→ **PROBLEM TO WORK ON**
Can you print the data exactly and leave out each image?

── DATASET SECTION ──

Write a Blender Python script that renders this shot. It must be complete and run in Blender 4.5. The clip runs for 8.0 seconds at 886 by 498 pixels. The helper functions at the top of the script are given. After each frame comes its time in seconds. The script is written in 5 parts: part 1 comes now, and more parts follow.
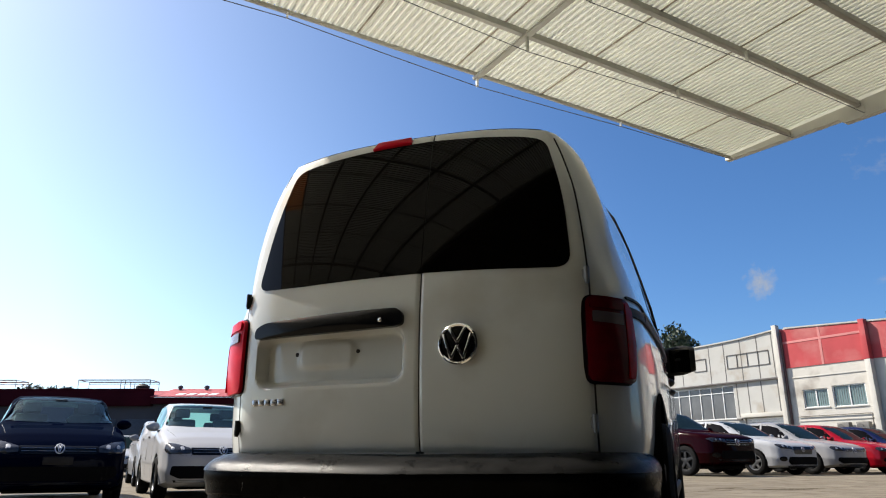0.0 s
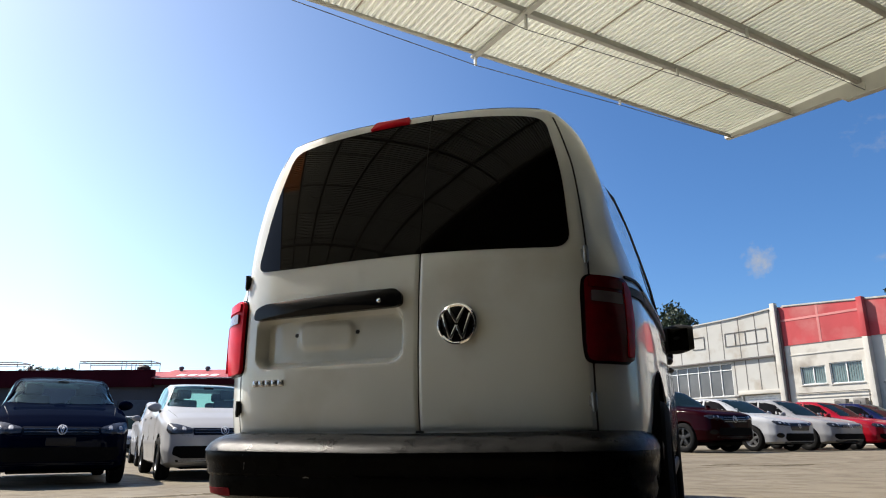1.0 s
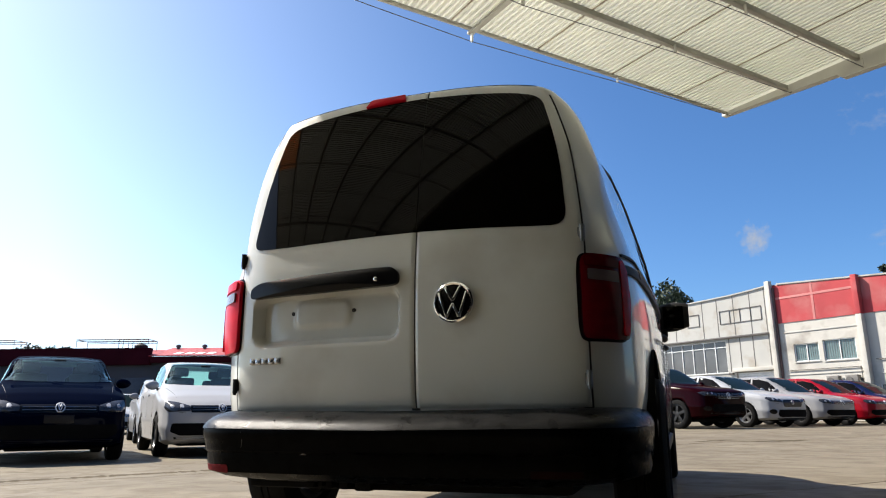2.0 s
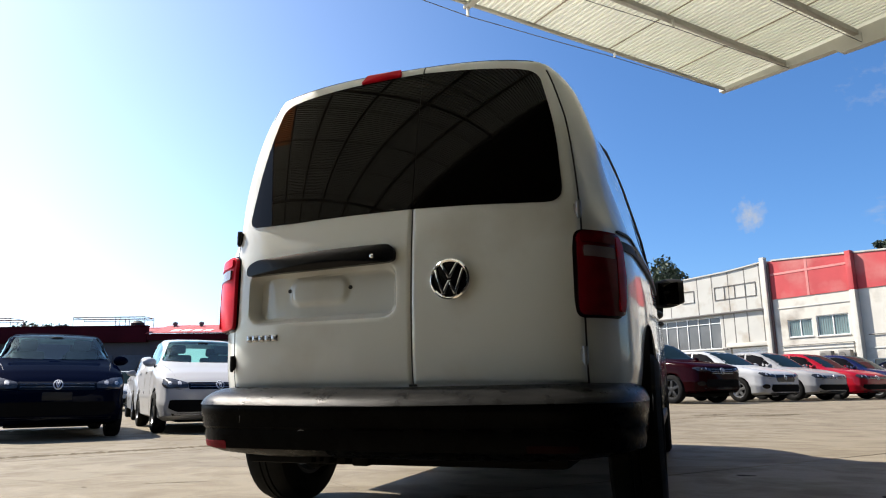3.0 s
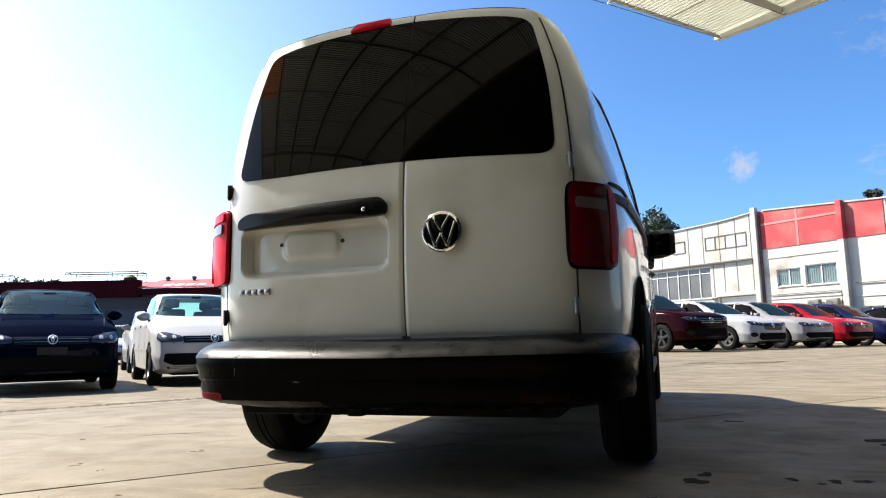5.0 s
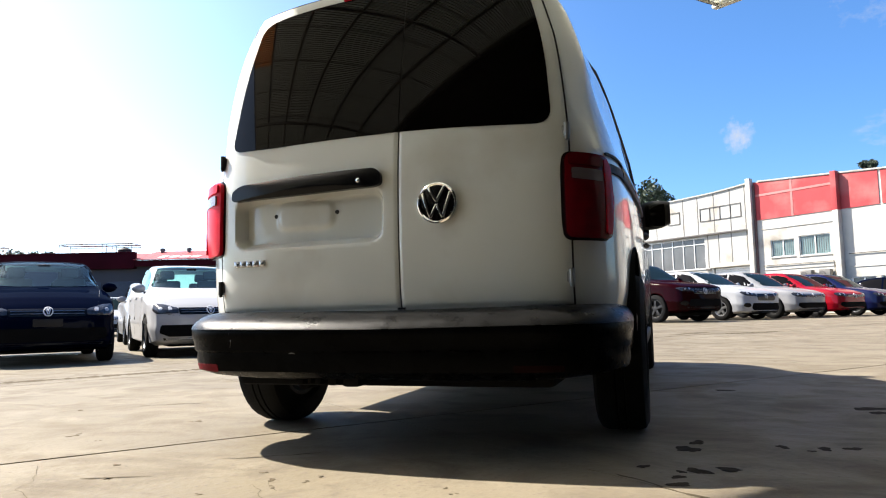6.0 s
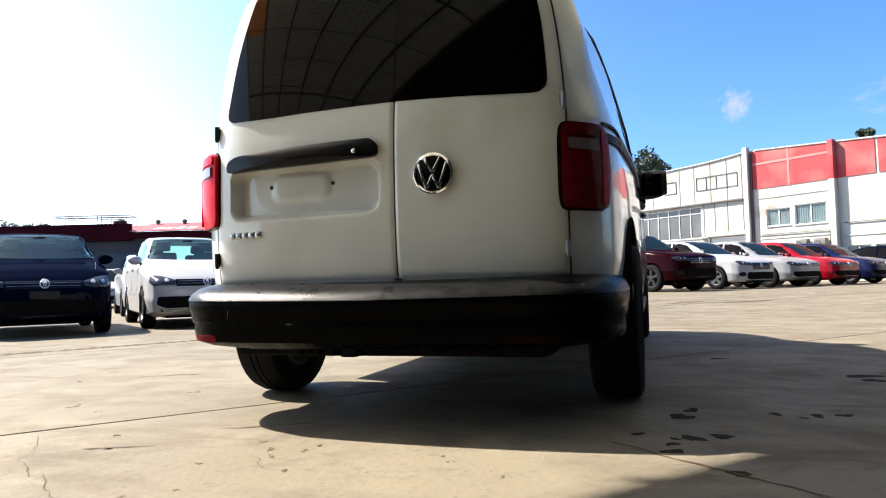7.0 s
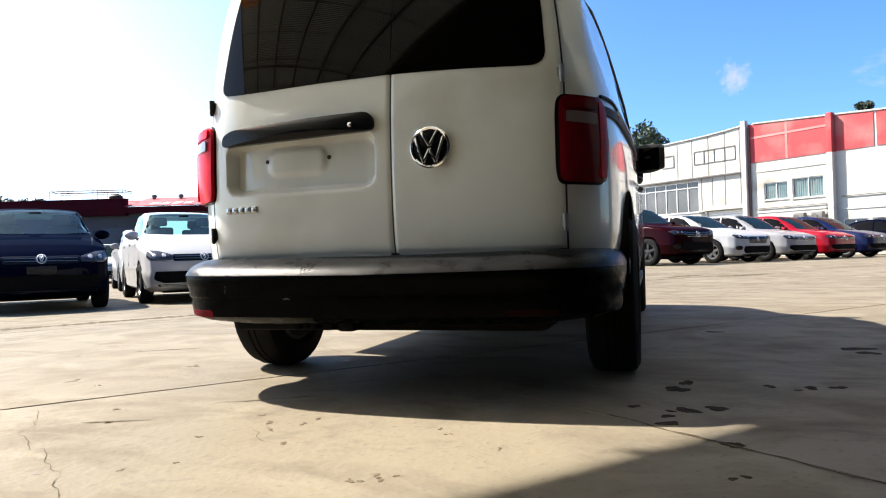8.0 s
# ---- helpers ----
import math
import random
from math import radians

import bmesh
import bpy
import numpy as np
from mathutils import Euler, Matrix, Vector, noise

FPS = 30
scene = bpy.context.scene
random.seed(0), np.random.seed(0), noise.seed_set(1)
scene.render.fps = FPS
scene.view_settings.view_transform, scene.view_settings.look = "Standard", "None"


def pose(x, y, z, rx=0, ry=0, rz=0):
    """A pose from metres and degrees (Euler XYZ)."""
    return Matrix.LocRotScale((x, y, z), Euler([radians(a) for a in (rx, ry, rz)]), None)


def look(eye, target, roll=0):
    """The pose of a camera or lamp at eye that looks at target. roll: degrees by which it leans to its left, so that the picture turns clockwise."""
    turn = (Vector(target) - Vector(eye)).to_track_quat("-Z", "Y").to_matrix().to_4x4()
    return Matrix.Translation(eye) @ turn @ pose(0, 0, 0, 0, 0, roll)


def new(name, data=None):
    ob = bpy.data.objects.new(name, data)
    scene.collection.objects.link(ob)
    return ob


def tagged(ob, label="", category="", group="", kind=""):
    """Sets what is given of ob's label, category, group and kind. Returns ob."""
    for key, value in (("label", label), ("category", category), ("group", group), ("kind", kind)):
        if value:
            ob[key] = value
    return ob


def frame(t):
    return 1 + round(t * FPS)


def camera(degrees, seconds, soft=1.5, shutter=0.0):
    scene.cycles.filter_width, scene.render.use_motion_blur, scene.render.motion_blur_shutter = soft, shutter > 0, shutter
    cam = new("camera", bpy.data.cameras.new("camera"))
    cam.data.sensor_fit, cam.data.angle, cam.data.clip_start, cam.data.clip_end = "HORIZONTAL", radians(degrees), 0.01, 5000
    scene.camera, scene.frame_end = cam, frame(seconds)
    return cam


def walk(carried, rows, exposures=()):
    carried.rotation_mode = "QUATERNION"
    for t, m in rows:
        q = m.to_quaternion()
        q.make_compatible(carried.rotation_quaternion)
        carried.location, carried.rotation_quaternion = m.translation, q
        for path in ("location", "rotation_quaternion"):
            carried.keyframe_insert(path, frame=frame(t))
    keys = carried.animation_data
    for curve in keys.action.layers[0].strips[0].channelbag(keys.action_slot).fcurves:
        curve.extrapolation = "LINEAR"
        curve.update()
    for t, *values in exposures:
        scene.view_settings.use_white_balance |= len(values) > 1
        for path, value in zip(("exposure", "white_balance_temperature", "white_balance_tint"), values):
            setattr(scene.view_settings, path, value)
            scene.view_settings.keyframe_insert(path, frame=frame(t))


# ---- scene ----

───

→ **RESULT FOR THIS TASK**
Write a Blender Python script that renders this shot. It must be complete and run in Blender 4.5. The clip runs for 8.0 seconds at 886 by 498 pixels. The helper functions at the top of the script are given. After each frame comes its time in seconds. The script is written in 5 parts: part 1 comes now, and more parts follow.
0.0 s
1.0 s
2.0 s
3.0 s
5.0 s
6.0 s
7.0 s
8.0 s
# ---- helpers ----
import math
import random
from math import radians

import bmesh
import bpy
import numpy as np
from mathutils import Euler, Matrix, Vector, noise

FPS = 30
scene = bpy.context.scene
random.seed(0), np.random.seed(0), noise.seed_set(1)
scene.render.fps = FPS
scene.view_settings.view_transform, scene.view_settings.look = "Standard", "None"


def pose(x, y, z, rx=0, ry=0, rz=0):
    """A pose from metres and degrees (Euler XYZ)."""
    return Matrix.LocRotScale((x, y, z), Euler([radians(a) for a in (rx, ry, rz)]), None)


def look(eye, target, roll=0):
    """The pose of a camera or lamp at eye that looks at target. roll: degrees by which it leans to its left, so that the picture turns clockwise."""
    turn = (Vector(target) - Vector(eye)).to_track_quat("-Z", "Y").to_matrix().to_4x4()
    return Matrix.Translation(eye) @ turn @ pose(0, 0, 0, 0, 0, roll)


def new(name, data=None):
    ob = bpy.data.objects.new(name, data)
    scene.collection.objects.link(ob)
    return ob


def tagged(ob, label="", category="", group="", kind=""):
    """Sets what is given of ob's label, category, group and kind. Returns ob."""
    for key, value in (("label", label), ("category", category), ("group", group), ("kind", kind)):
        if value:
            ob[key] = value
    return ob


def frame(t):
    return 1 + round(t * FPS)


def camera(degrees, seconds, soft=1.5, shutter=0.0):
    scene.cycles.filter_width, scene.render.use_motion_blur, scene.render.motion_blur_shutter = soft, shutter > 0, shutter
    cam = new("camera", bpy.data.cameras.new("camera"))
    cam.data.sensor_fit, cam.data.angle, cam.data.clip_start, cam.data.clip_end = "HORIZONTAL", radians(degrees), 0.01, 5000
    scene.camera, scene.frame_end = cam, frame(seconds)
    return cam


def walk(carried, rows, exposures=()):
    carried.rotation_mode = "QUATERNION"
    for t, m in rows:
        q = m.to_quaternion()
        q.make_compatible(carried.rotation_quaternion)
        carried.location, carried.rotation_quaternion = m.translation, q
        for path in ("location", "rotation_quaternion"):
            carried.keyframe_insert(path, frame=frame(t))
    keys = carried.animation_data
    for curve in keys.action.layers[0].strips[0].channelbag(keys.action_slot).fcurves:
        curve.extrapolation = "LINEAR"
        curve.update()
    for t, *values in exposures:
        scene.view_settings.use_white_balance |= len(values) > 1
        for path, value in zip(("exposure", "white_balance_temperature", "white_balance_tint"), values):
            setattr(scene.view_settings, path, value)
            scene.view_settings.keyframe_insert(path, frame=frame(t))


# ---- scene ----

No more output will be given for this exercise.